Using the API in MarcEdit
So, to use the OCLC Metadata API in MarcEdit, there are a couple things that you need to do. First, you need to request your OCLC keys. MarcEdit’s integration requires users the appropriate Wskeys:
- OCLC’s Search API Key
- OCLC’s Metadata API Key
For long-term OCLC Platform Users (think Search API) – this means requesting two keys due to the fact that the previous key format isn’t compatible with their new authentication system. For new users, a single key should suffice. Regardless, a key that can support OCLC’s Search functionality is required to support MarcEdit’s ability to query the WorldCat database.
Likewise, MarcEdit needs a key that can utilize the Metadata API key. Again, for legacy API users, this will likely be a separate key – for new users – the search and metadata keys should be the same. This key has two parts – there is the Key and a Secret key. You need both to make requests. Likewise, there are 3 other values that users need to know to utilize the Metadata API services, and that is what is called a principalID a principalIDNS, a schema, a holdings symbol and a 4 character holdings code. All of these values need to be available in order to work with the various functions provided by the API.
Once you have these keys and supplemental information, you need to enter them into MarcEdit. Users will be able to see the menu entries for many of the OCLC functions, but until a user has entered their OCLC key data into the MarcEdit preferences and validated the data – these functions will remain disabled.
In the Preference’s area, there is a new tab that has been setup to store data related to OCLC’s Metadata services.
From this screen, users can enter all the information that they will need in order to utilize the various Metadata and Search API functions. MarcEdit will store this information in it’s configuration file, but does encrypt the data using a methodology that would make it impractical to reconstruct the key data.
After a user enters their data – the user should Click Apply, and then Validate. The Validate process is what enables the OCLC API integration functions. MarcEdit performs a couple API operations on an existing test record to determine if the information that user provided will support the required functionality. As MarcEdit validates a key, it will turn the textbox either green (for validated) or red (to indicate a problem).
Once the data has been validated – the OCLC Menu Items found in the Main Window and on the MarcEditor will be enabled.
Using the OCLC API Functions
Hopefully, the functions are fairly straightforward to use and look identical regardless of where you interact with them within the application. At present, MarcEdit provides a function for setting holdings and working with bibliographic data.

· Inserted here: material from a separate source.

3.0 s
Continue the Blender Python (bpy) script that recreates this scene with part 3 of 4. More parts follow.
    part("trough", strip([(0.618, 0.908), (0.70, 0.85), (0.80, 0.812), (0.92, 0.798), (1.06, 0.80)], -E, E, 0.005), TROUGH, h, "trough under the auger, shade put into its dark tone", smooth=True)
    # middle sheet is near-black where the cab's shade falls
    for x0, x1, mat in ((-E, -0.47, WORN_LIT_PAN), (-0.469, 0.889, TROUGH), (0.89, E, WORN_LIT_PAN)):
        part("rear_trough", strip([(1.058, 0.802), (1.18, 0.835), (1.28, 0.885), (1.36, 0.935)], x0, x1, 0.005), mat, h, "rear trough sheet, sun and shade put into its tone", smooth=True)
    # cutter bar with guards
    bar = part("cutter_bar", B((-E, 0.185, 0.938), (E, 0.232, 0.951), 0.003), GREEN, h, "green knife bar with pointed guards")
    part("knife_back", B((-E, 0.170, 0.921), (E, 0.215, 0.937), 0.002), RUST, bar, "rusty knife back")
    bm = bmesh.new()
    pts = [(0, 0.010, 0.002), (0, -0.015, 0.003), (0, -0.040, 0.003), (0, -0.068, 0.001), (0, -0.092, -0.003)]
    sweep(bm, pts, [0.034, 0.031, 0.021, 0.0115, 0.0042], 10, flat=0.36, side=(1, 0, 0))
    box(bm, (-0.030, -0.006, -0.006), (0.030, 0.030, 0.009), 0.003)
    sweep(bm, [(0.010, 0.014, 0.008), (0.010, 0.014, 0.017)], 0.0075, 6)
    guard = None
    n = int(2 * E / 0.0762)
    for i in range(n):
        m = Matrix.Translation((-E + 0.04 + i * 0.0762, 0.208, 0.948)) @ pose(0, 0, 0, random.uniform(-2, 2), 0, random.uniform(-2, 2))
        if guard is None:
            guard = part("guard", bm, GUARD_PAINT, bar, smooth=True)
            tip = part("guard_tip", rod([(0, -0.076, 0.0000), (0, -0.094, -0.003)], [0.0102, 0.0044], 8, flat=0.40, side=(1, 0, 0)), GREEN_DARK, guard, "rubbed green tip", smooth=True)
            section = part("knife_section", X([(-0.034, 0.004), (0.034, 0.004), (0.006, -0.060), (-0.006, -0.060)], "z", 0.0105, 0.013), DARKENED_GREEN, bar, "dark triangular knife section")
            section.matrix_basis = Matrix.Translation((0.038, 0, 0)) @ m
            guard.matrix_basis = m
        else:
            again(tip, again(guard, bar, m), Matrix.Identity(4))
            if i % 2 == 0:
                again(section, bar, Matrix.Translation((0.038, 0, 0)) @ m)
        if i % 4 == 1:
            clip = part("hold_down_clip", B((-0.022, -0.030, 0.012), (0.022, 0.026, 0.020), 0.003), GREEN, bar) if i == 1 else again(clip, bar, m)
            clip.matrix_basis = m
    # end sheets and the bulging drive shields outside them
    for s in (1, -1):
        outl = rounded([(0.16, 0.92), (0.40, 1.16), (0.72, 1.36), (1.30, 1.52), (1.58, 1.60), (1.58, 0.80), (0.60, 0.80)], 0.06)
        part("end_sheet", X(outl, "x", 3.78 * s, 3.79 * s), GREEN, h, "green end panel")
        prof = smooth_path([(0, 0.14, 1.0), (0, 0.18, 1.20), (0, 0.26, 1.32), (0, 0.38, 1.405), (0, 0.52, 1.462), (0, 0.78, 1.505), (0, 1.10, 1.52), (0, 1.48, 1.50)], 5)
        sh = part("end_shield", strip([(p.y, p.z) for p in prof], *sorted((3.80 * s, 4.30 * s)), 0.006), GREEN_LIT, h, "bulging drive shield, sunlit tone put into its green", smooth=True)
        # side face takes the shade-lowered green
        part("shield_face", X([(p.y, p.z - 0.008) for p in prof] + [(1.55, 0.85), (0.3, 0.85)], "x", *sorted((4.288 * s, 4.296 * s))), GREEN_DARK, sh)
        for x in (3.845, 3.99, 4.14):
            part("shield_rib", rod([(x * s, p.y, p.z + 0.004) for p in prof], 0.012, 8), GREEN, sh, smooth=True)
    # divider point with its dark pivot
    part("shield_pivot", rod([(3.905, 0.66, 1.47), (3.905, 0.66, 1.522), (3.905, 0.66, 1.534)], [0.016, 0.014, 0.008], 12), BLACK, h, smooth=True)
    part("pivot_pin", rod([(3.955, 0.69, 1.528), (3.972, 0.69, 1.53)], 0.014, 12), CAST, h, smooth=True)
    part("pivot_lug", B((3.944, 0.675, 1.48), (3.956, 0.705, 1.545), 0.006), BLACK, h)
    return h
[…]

MarcEdit provides a straightforward tool for updating a user’s holdings for a batch of records. MarcEdit’s holdings tool can process either MARC data, MarcEdit’s mnemonic data or a plain text file of OCLC numbers. The tool does exactly what it says. Using the information set in the Preferences, MarcEdit will pre-populate your Institution Code and Classification Schema. Users then need to select an action. MarcEdit’s batch tool can update or delete holdings, but will perform just one of those actions on all records within a designated file. That means, you cannot upload a file that contains records that need to have holdings added and deleted. The tool requires that these actions are isolated into discrete operations.
Update/Creating Bibliographic Data
When working with MarcEdit’s bibliographic updating/creation tool for WorldCat – this tool does allow users to work with files that contain records that are both new or updated. OCLC’s system and MarcEdit evaluates records within a file and based on the presence or absence of an OCLC number in a record will determine if a bibliographic record is to be created or updated. Of course, it’s not that simple – all bibliographic records passed through the API must be validated on the OCLC side, and at this point, that validation only occurs when the data is submitted for update or creation – a weakness that I hope at some point will be rectified since this causes a number of issues when working in a batch record environment.

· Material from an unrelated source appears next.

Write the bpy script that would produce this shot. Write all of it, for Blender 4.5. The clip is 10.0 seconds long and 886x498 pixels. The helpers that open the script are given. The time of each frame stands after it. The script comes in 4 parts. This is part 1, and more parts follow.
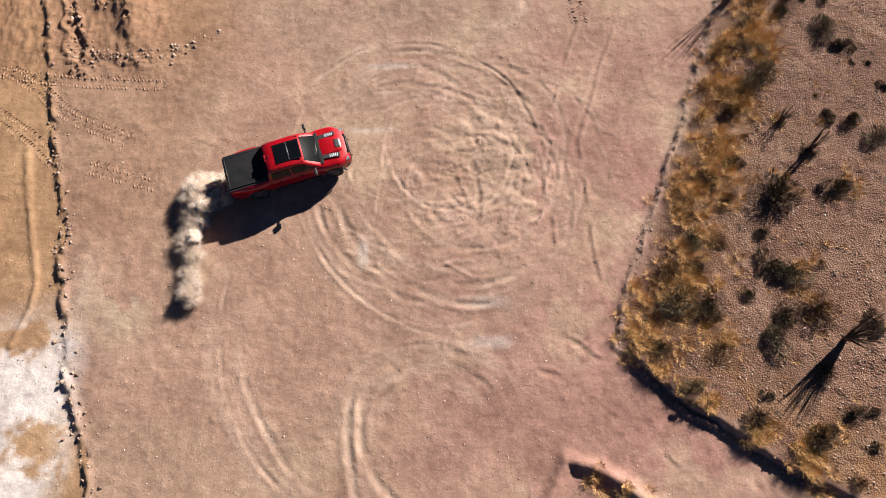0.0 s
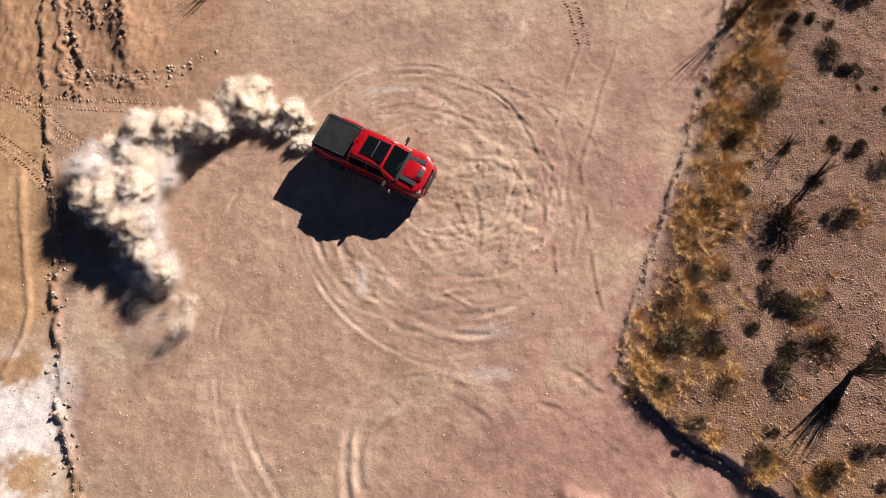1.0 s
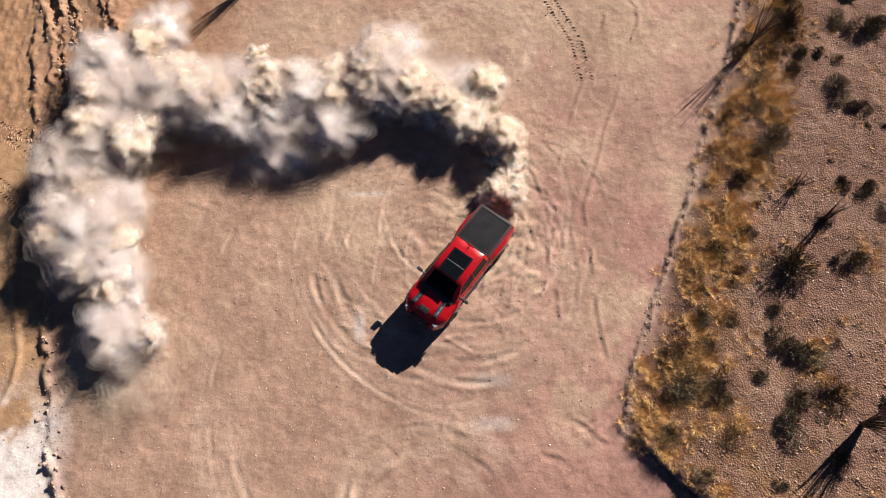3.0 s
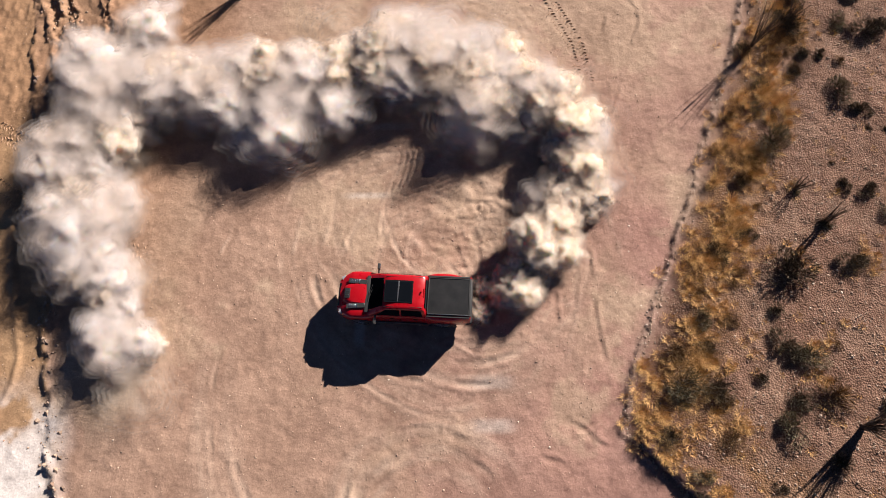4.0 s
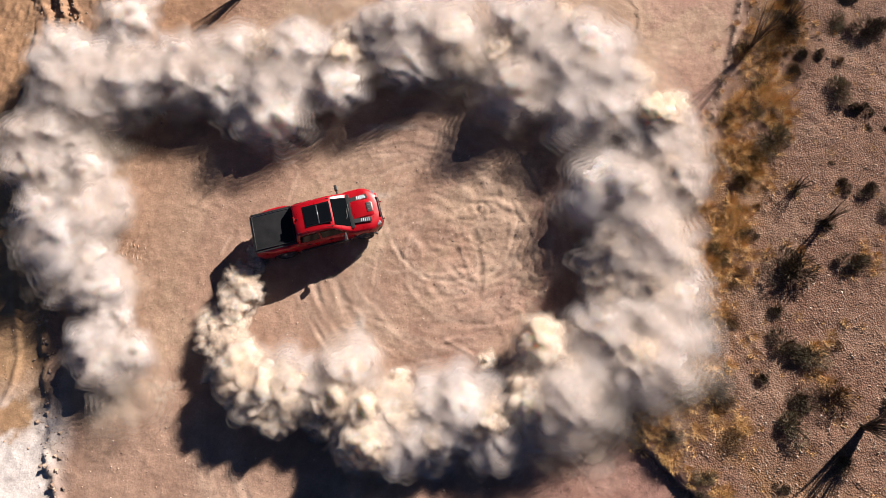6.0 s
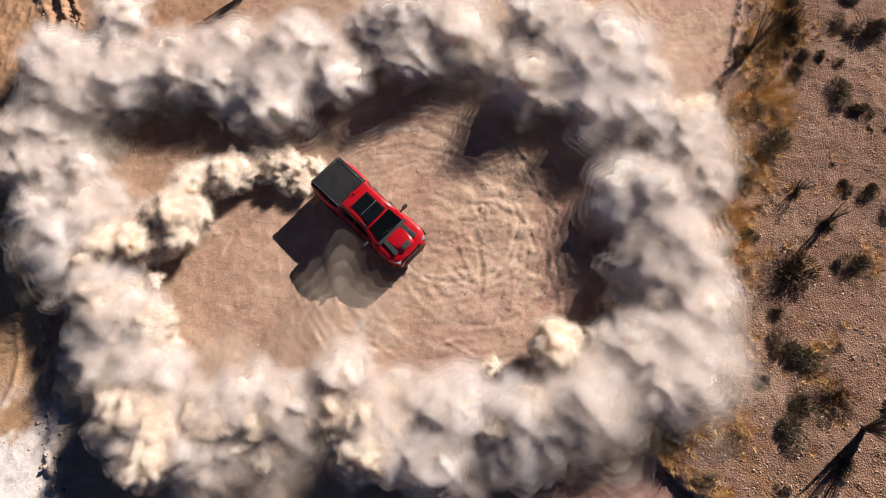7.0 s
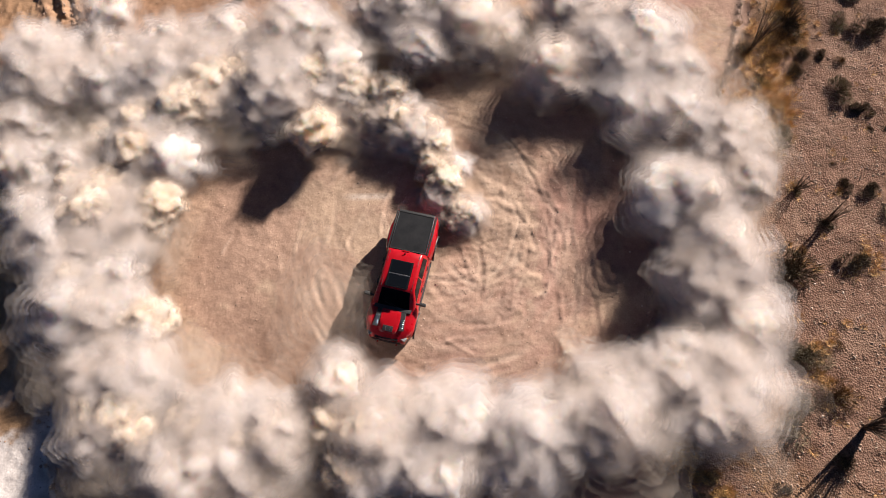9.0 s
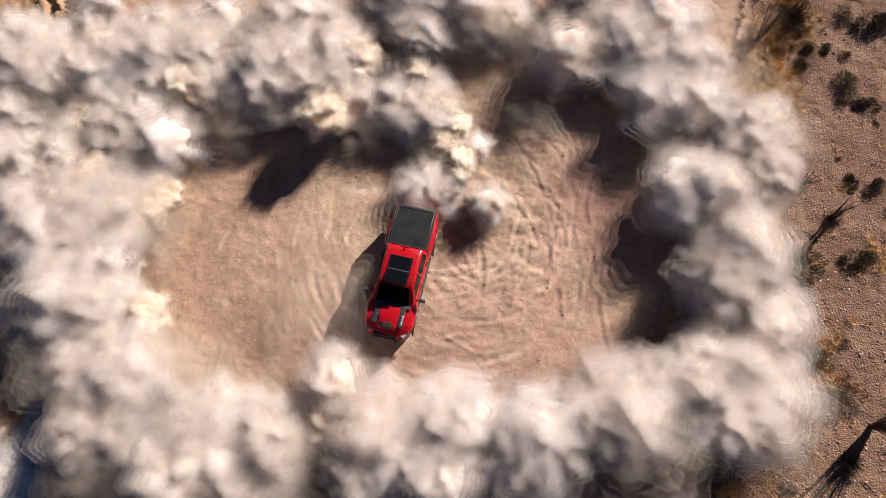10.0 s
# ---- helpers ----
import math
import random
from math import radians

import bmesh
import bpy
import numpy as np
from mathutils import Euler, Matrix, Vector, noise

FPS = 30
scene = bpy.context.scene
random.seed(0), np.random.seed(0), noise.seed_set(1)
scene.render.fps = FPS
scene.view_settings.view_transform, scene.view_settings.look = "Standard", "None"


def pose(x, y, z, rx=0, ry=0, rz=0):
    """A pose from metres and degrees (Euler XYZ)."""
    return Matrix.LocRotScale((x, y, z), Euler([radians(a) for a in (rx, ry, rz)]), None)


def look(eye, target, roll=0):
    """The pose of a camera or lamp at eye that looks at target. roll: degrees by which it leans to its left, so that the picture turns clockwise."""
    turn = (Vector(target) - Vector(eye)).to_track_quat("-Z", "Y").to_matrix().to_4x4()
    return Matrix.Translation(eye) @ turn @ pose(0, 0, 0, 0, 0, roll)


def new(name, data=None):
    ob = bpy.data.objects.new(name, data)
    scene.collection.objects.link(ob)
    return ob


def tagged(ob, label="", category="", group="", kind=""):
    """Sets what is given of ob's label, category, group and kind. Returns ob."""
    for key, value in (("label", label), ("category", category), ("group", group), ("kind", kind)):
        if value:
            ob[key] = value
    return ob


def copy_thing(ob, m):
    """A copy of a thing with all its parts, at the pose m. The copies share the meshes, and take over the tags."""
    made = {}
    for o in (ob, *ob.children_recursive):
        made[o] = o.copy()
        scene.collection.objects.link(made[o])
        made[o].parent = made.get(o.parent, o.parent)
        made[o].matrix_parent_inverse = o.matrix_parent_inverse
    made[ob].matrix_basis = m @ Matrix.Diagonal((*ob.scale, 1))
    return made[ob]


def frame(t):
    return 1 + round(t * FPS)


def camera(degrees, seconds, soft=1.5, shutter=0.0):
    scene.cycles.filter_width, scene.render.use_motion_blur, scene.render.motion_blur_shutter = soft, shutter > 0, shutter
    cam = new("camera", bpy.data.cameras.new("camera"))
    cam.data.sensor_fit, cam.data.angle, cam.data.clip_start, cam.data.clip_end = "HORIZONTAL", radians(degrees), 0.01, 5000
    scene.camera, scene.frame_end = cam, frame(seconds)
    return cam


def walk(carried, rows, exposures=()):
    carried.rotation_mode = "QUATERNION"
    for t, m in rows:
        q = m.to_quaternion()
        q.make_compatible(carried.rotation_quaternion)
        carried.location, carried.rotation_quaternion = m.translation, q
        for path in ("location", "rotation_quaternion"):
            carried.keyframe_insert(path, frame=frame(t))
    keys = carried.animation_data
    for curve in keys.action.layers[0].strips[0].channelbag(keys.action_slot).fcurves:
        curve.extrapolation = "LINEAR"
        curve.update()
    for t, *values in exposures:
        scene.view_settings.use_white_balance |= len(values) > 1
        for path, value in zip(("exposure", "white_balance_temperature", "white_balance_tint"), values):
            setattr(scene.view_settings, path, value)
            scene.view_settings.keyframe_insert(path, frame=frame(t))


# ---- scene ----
# The camera: a drone that flies level up to the yard, hovers, and sinks a little at the end.
cam = camera(71.1, 10.0, soft=0.9)
PATH = [
    (0.0, (0.934, -12.262, 27.19), (0.883, -11.627, 25.294), -5.3),
    (0.5, (0.955, -11.56, 27.18), (0.902, -10.926, 25.284), -5.3),
    (1.0, (0.985, -10.83, 27.175), (0.932, -10.198, 25.278), -5.3),
    (1.5, (0.985, -10.117, 27.165), (0.933, -9.485, 25.268), -5.3),
    (2.0, (0.96, -9.43, 27.155), (0.909, -8.799, 25.258), -5.15),
    (2.5, (0.945, -8.93, 27.148), (0.895, -8.298, 25.251), -5.05),
    (4.0, (0.958, -8.70, 27.145), (0.906, -8.066, 25.248), -5.05),
    (5.5, (0.962, -8.70, 27.145), (0.91, -8.066, 25.248), -5.1),
    (7.0, (0.95, -8.72, 27.15), (0.896, -8.08, 25.255), -5.2),
    (8.5, (0.93, -8.74, 27.145), (0.876, -8.10, 25.25), -5.1),
    (9.0, (0.95, -8.79, 27.12), (0.895, -8.148, 25.227), -5.3),
    (9.5, (0.92, -8.80, 26.92), (0.866, -8.16, 25.027), -5.1),
    (10.0, (0.87, -8.79, 26.66), (0.82, -8.152, 24.765), -4.75),
]
walk(cam, [(t, look(eye, target, roll)) for t, eye, target, roll in PATH])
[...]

Working within the MarcEditor
When working within the MarcEditor, the tools for working with Holdings and Bibliographic data are identical to outside. The main difference is that the data being acted upon is the data in the MarcEditor. This means that the MarcEditor needs to include one additional function, and that is the ability to retrieve data from WorldCat. MarcEdit has the ability to search and download a record set from WorldCat for editing.

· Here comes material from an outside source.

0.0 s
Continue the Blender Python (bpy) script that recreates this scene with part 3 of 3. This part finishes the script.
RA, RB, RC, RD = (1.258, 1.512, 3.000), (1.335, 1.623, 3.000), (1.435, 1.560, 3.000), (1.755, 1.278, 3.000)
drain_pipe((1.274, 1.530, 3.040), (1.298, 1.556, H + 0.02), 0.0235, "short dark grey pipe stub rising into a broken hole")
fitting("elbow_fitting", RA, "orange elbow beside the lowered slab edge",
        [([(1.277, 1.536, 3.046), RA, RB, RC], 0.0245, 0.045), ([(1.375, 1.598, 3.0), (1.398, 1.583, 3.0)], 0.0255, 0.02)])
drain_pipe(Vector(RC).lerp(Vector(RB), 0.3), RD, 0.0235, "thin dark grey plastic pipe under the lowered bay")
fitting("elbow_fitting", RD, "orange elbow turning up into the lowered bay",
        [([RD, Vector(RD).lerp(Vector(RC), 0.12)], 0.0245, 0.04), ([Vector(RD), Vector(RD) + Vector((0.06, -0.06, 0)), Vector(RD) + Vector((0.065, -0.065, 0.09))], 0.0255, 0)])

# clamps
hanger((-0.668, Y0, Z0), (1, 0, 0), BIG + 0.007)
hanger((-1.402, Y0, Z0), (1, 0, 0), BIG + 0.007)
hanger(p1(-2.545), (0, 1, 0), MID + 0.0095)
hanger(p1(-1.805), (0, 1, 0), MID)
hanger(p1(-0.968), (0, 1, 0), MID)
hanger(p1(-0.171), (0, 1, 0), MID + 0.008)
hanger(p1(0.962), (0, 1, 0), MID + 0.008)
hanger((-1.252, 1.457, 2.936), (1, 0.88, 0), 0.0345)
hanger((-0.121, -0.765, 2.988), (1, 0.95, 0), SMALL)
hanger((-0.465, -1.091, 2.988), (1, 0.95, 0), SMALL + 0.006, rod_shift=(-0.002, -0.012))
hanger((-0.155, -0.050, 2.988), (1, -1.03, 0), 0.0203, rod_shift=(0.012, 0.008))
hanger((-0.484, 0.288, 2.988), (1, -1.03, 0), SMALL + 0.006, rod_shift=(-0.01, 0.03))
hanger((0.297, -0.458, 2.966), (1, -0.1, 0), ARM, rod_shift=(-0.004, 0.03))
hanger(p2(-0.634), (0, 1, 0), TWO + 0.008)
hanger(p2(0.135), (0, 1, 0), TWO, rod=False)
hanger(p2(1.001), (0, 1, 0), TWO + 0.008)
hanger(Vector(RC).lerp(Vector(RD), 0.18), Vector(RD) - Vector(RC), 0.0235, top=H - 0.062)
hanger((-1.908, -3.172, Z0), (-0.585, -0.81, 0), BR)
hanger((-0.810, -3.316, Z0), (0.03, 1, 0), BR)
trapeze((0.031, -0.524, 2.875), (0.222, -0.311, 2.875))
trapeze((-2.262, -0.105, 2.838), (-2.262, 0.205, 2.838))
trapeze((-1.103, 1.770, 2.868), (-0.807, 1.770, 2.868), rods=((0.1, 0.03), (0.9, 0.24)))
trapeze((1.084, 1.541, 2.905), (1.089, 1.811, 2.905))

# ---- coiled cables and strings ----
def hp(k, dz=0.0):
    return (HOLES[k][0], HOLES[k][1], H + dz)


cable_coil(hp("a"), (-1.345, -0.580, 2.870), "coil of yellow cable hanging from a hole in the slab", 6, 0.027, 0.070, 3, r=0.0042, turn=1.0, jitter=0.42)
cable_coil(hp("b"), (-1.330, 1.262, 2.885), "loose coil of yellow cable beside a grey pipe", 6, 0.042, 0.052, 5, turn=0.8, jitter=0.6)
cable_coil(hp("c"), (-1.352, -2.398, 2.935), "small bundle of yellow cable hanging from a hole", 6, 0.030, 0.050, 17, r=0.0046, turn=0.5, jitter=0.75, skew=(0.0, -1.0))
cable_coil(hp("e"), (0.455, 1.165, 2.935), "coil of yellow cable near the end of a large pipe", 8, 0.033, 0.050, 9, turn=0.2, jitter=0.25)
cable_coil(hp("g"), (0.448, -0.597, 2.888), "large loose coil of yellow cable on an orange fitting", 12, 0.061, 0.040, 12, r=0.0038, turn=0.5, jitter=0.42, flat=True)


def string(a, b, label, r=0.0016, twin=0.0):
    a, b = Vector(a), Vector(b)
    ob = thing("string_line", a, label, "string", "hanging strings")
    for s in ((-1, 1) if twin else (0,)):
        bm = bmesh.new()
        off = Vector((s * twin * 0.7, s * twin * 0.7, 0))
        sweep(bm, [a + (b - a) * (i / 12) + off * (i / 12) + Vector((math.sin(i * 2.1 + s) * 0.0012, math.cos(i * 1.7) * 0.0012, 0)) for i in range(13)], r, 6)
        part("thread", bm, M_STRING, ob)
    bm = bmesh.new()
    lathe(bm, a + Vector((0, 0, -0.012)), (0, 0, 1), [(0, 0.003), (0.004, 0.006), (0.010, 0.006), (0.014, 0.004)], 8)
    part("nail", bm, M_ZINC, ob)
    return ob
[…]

The search tool provides a handy way for users to quickly retrieve data from WorldCat for edit. However, this too underlines one of the glaring issues with the API – especially around record editing. Traditionally, when catalogers work on a record, they can lock the record for editing. This prevents other users from changing the record while they are working on it, and protects the transaction information in the 005 which OCLC requires for updating purposes. When working with the API, there appears to be no way to lock a record. This means that records can be downloaded, edited and then on upload, be invalid due to someone else making an edit that updates the 005 information. And since OCLC doesn’t provide a method for validating information prior to upload, users won’t know that this problem has occurred until an upload is attempted. Again, in order to make the API functionally equivalent to OCLC’s other editing services, there needs to be a way for catalogers to lock records for editing.
Where we go from here
This is really hard to say. I believe that OCLC sees the release of the Metadata APIs as the first of a much larger portfolio of API services to provide programmatic support for their WorldShare endeavors. So, it will be interesting to see how these develop. At the same time, I’m really interested in seeing if the organization puts the type of resources behind the development of their API Services Portfolio to provide really meaningful services that librarians, developers, and 3-party library developers can work with, consume, or augment the wide range of data streams that they have available. On the one hand, I’m hopeful that the release of the Metadata API signals are wider commitment to providing transparent access to a wide variety of services. At the same time, the lack of development around the OCLC search API – which has seen only incremental changes since they were first released some 5 or so years ago – makes me wonder how much support within the larger organization exists around this type of work. So I guess that is a question that remains to be answered.